To get to the bottom of the controversy, it is necessary to refer to the International Federation for Victory Over Communism (IFVOC). Created in 1968 by the Reverend Moon, it went on to mobilize thousands of volunteers who played an important role in the 1978 defeat of a communist candidate in gubernatorial elections in Kyoto, a decades-old leftist stronghold at the time.

The IFVOC is the centerpiece of a series of investigative articles by Masumi Fukuda, a Japanese journalist Introvigne cites in his Bitter Winter article.

While not everyone who opposes the Unification Church in Japan has leftist leanings, emphasizes Introvigne, what Fufkuda “proves is that the anti-Unification-Church network of lawyers was founded within a Socialist organization with Communist ties, and was established with the stated attempt of combating IFVOC and its anti-Communist activities by destroying its parent organization, the Unification Church.”

The Japanese government claims that its investigation has determined that the church’s activities, including fundraising practices that purportedly coerced followers into making excessively high donations, were in violation of the 1951 Religious Corporations Act.
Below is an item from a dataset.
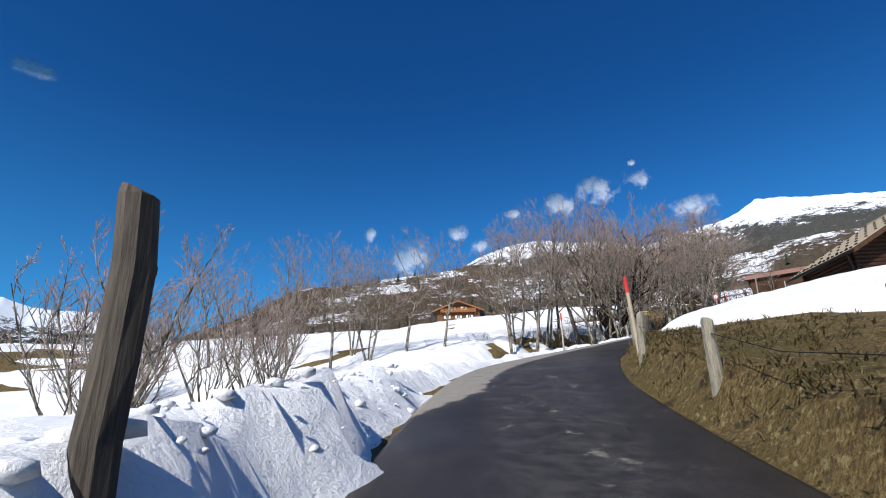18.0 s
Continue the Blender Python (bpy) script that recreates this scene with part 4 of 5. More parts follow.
def spruce(seed, height, width, label="dark green spruce with drooping boughs"):
    rng = random.Random(seed)
    tree = thing("spruce", Matrix(), label, "tree")
    trunk, fans = Wood(), Wood()
    trunk.limb([Vector((0, 0, -0.5)), Vector((0, 0, height * 0.5)), Vector((0, 0, height))], [0.022 * height, 0.012 * height, 0.02], 7)
    z = 0.06 * height
    while z < height * 0.985:
        u = z / height
        r = width * (1 - u) ** 0.8 * (0.65 + 0.35 * min(1, u * 7))
        for k in range(9 if u < 0.75 else 6):
            a = rng.uniform(0, 6.2832)
            side = Vector((math.cos(a), math.sin(a), 0))
            ln = r * rng.uniform(0.6, 1.15) + 0.15
            line = bough(rng, Vector((0, 0, z)), side + Vector((0, 0, 0.10 + 0.5 * u)), ln, Vector((0, 0, -0.55 + 0.5 * u)), 4, 0.06)
            fans.limb(line, [0.03, 0.025, 0.02, 0.012, 0.004], 3)
            cross = side.cross(Vector((0, 0, 1)))
            n = max(5, int(ln * 5.5))
            for i in range(n):
                v = 0.15 + 0.85 * (i + rng.random()) / n
                c = min(3, int(v * 4))
                p = line[c].lerp(line[c + 1], v * 4 - c)
                for s in (-1, 1):
                    tl = (0.22 + 0.30 * ln * 0.35) * rng.uniform(0.6, 1.2)
                    tip = p + (cross * s * 0.8 + side * 0.55 + Vector((0, 0, -0.35 + rng.uniform(-0.25, 0.2)))) * tl
                    b = len(fans.v)
                    wd = side * 0.10 * rng.uniform(0.7, 1.5)
                    fans.v += [p - wd, p + wd + Vector((0, 0, 0.05)), tip + wd * 0.6, tip - wd * 0.5 - Vector((0, 0, 0.08))]
                    fans.f.append((b, b + 1, b + 2, b + 3))
        z += (0.20 + 0.16 * (1 - u)) * height / 16
    trunk.mesh("trunk", BARK_DARK, tree)
    fans.mesh("needle_crown", NEEDLE, tree)
    return tree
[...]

Religious groups in Japan are granted the status of “religious corporation” under the basis that they will make societal contributions by providing spiritual guidance and educational services to the broader public as a means of making positive contributions to society.
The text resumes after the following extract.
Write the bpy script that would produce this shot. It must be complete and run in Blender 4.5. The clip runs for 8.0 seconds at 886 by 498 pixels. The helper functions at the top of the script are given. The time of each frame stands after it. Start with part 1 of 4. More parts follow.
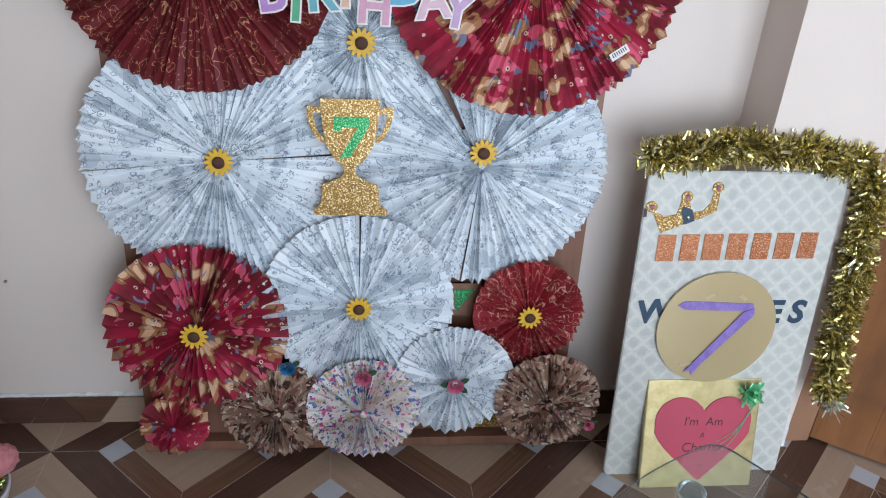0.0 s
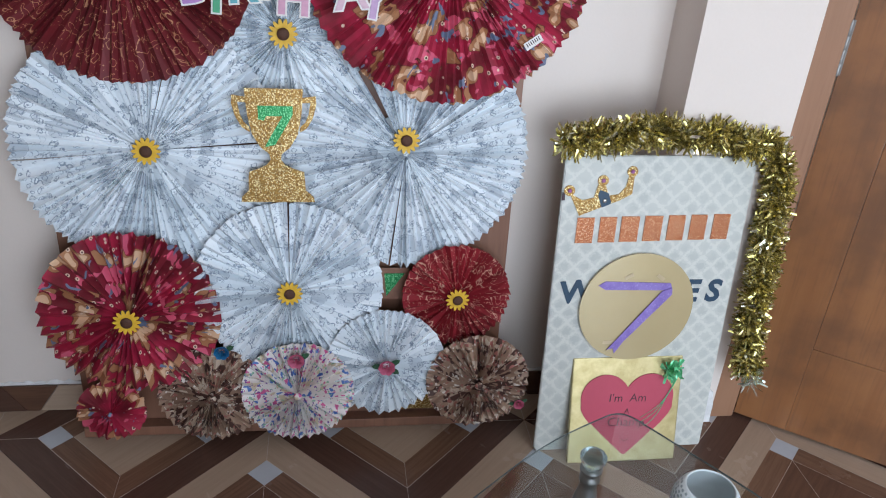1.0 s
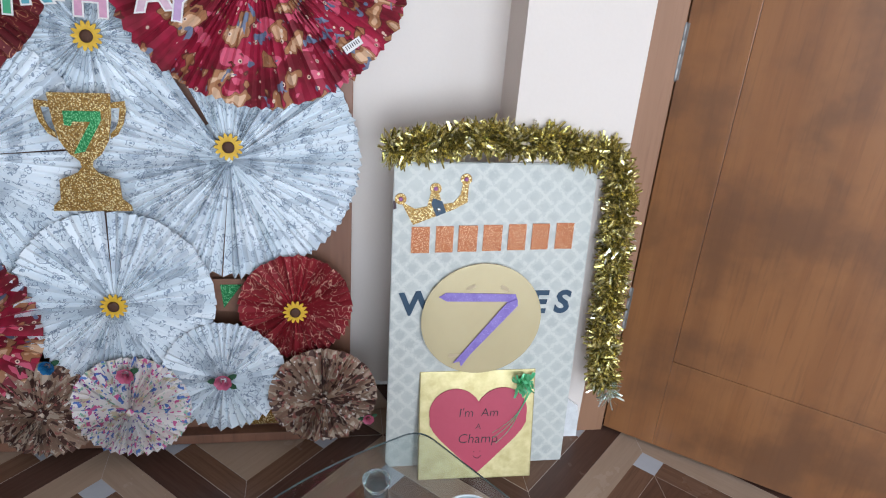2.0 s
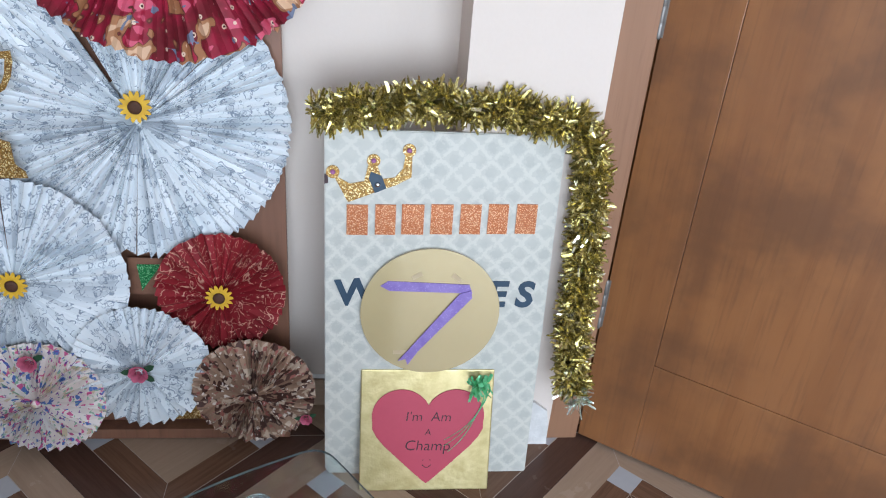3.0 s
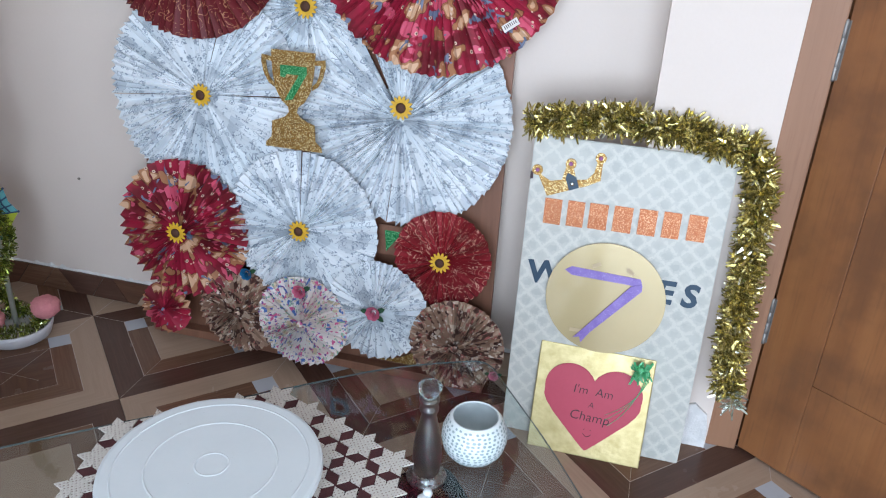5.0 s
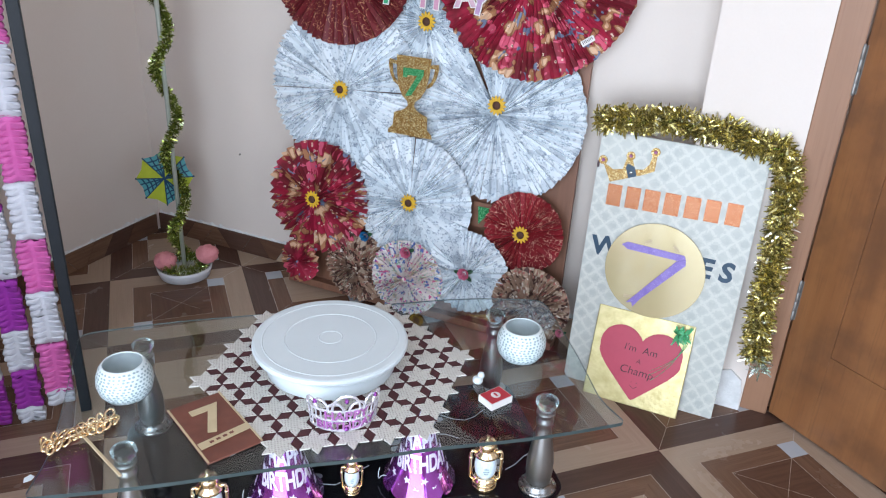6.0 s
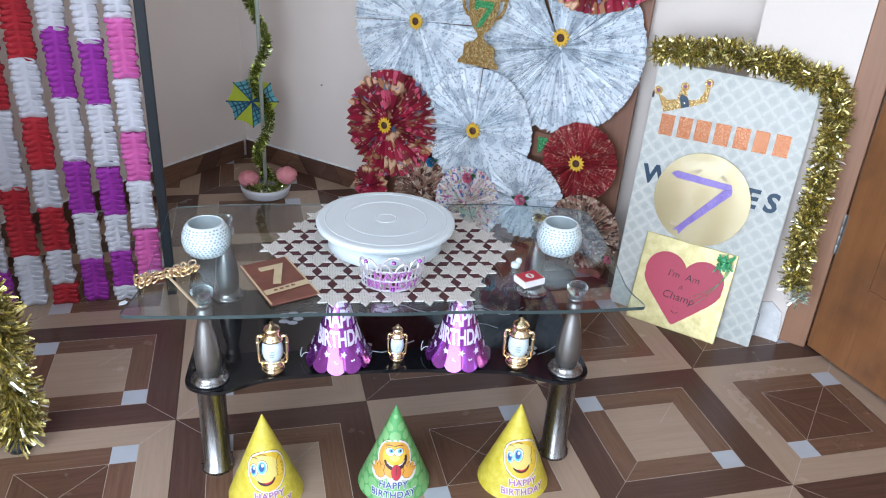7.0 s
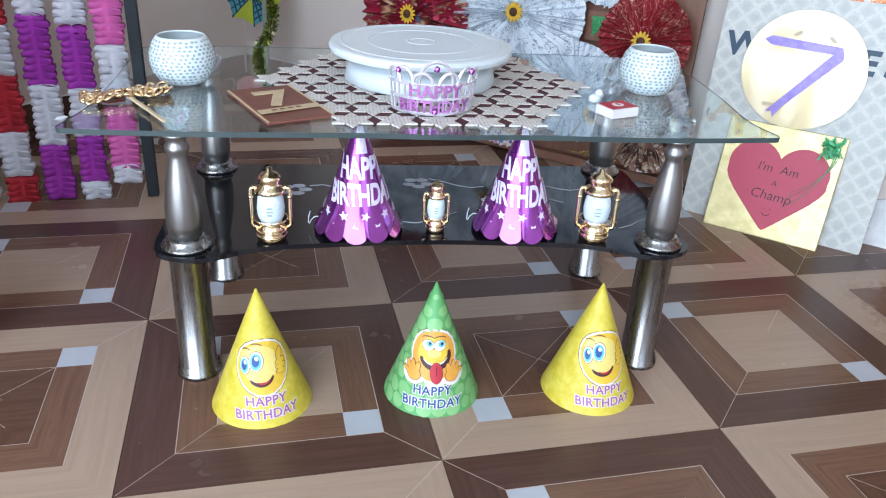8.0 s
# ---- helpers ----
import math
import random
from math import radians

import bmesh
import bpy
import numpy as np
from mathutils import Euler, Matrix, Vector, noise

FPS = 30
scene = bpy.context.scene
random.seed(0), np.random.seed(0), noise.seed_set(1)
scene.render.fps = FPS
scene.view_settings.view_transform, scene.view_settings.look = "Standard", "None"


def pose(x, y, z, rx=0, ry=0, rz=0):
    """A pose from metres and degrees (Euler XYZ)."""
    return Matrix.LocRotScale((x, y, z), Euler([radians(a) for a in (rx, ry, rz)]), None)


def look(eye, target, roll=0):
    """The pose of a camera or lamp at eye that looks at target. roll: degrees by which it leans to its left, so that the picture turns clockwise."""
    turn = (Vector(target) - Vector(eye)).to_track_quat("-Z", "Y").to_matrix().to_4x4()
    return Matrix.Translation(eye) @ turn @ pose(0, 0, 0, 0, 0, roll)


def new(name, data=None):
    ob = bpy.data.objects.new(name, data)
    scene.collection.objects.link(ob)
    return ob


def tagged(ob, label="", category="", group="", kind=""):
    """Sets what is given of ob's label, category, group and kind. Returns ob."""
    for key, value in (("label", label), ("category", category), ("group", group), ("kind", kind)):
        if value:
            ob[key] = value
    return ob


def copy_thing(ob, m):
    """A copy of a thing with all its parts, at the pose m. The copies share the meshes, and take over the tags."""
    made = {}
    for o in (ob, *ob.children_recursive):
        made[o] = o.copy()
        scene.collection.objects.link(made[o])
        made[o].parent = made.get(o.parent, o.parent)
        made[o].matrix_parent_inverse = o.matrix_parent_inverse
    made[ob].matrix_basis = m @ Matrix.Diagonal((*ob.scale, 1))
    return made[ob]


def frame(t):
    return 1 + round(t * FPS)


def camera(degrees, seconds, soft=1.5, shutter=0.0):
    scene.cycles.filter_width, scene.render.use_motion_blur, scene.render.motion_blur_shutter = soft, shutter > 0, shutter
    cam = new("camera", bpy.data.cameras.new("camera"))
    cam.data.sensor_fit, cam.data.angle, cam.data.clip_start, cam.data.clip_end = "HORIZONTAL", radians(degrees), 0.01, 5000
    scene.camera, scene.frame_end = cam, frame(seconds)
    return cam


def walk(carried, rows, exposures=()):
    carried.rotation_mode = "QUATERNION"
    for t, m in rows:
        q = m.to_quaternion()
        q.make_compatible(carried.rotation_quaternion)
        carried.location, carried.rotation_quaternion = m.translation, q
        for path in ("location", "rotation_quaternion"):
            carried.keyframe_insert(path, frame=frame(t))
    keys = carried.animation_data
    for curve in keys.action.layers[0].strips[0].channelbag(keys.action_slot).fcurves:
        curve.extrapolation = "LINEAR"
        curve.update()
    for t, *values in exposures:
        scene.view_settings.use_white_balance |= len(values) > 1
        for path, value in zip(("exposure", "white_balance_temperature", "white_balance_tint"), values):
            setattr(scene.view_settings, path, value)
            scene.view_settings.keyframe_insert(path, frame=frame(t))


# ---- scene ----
cam = camera(58.9, 8.0, 1.1)
PATH = [
    (0, (-0.237, -0.423, 1.169), (-0.013, 1.322, 0.219), 3.9),
    (0.5, (-0.218, -0.46, 1.171), (0.02, 1.283, 0.22), 4.0),
    (1, (-0.15, -0.487, 1.176), (0.134, 1.248, 0.224), 4.1),
    (1.5, (0.006, -0.507, 1.174), (0.313, 1.229, 0.231), 4.2),
    (2, (0.15, -0.475, 1.179), (0.458, 1.263, 0.239), 4.4),
    (2.2, (0.187, -0.444, 1.173), (0.492, 1.29, 0.224), 4.5),
    (3.3, (0.377, -0.302, 1.078), (0.536, 1.42, 0.074), 4.5),
    (3.5, (0.402, -0.316, 1.068), (0.511, 1.413, 0.069), 4.4),
    (4, (0.445, -0.377, 1.084), (0.388, 1.374, 0.119), 3.8),
    (4.5, (0.465, -0.492, 1.109), (0.219, 1.27, 0.194), 3.3),
    (5, (0.478, -0.642, 1.118), (0.036, 1.098, 0.236), 2.8),
    (5.2, (0.505, -0.732, 1.127), (0.0, 1.001, 0.264), 2.4),
    (6.3, (0.759, -1.045, 1.184), (-0.038, 0.576, 0.324), 3.3),
    (6.5, (0.807, -1.085, 1.159), (-0.027, 0.512, 0.292), 3.5),
    (7, (0.825, -1.126, 1.09), (-0.071, 0.416, 0.186), 3.6),
    (7.5, (0.77, -1.097, 0.995), (-0.129, 0.426, 0.062), 3.5),
    (8, (0.673, -0.965, 0.697), (-0.244, 0.571, -0.197), 3.3),
]
walk(cam, [(t, look(eye, target, roll)) for t, eye, target, roll in PATH], [(0, -0.06, 6500, 10), (1, -0.12, 6480, 10), (2.2, -0.02, 6520, 10), (3.5, 0.0, 6480, 10), (4.5, -0.06, 6340, 10), (5.2, 0.1, 6360, 10), (6.5, 0.16, 6430, 10), (7.5, 0.14, 6200, 10), (8, 0.16, 6220, 10)])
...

The law permits Japanese courts to order the dissolution of a religious organization if it has engaged in an act that is “clearly found to harm public welfare substantially.”
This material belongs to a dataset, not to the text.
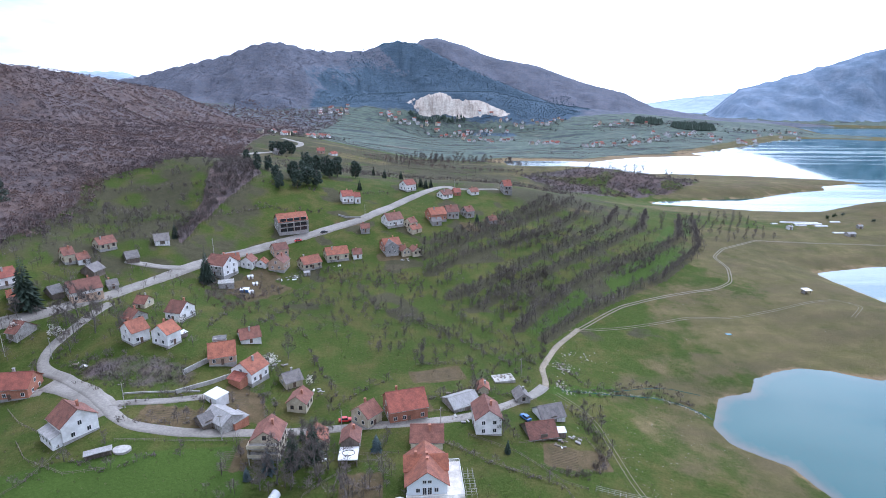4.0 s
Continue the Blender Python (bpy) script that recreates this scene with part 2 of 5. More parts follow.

The matter is now before the Tokyo District Court, which is expected to make a judgment based on the evidence provided by the government, according to an October 14 CNN news report that cited Japan’s public broadcaster NHK.

This marks the third instance in which the Japanese government has pursued a dissolution order for a religious organization accused of breaching the Religious Corporations Act, which applies to as many as 180,000 religious corporations in the country.

The government also attempted to dissolve the Aum Shinrikyo cult, whose members perpetrated a deadly sarin gas attack on the Tokyo subway system in 1995, resulting in numerous fatalities and injuries.

Additionally, a temple known as Myokakuji faced dissolution efforts due to allegations of priestly fraud. In both cases, the courts sided with the government and granted the dissolution orders.

The Unification Church has consistently rejected any allegations of misconduct. “We contest [the allegations] on all fronts,” Nobuya Fukumoto, a lawyer representing the Unification Church, told the October 16 news conference, refuting the government’s allegations that the church misused its religious organization status to improperly acquire property and departed from its initial intended purpose.

Fukumoto asserted that the donations considered questionable are religious in nature and that they align with the organization’s religious mission.

At a press conference October 16, the church provided a preview of how the it intends to present its defense while the Tokyo District Court evaluates the government’s request behind closed doors, a process that might extend for several months.

Okamura noted that the government suddenly altered its interpretation of the legal criteria required to initiate an official investigation, a crucial step before requesting a court order to revoke a group’s religious organization status.

In the event of dissolution, the Unification Church would forfeit its designation as a religious corporation in Japan and consequently lose certain tax privileges. Nevertheless, it would retain the ability to function as a regular corporate entity.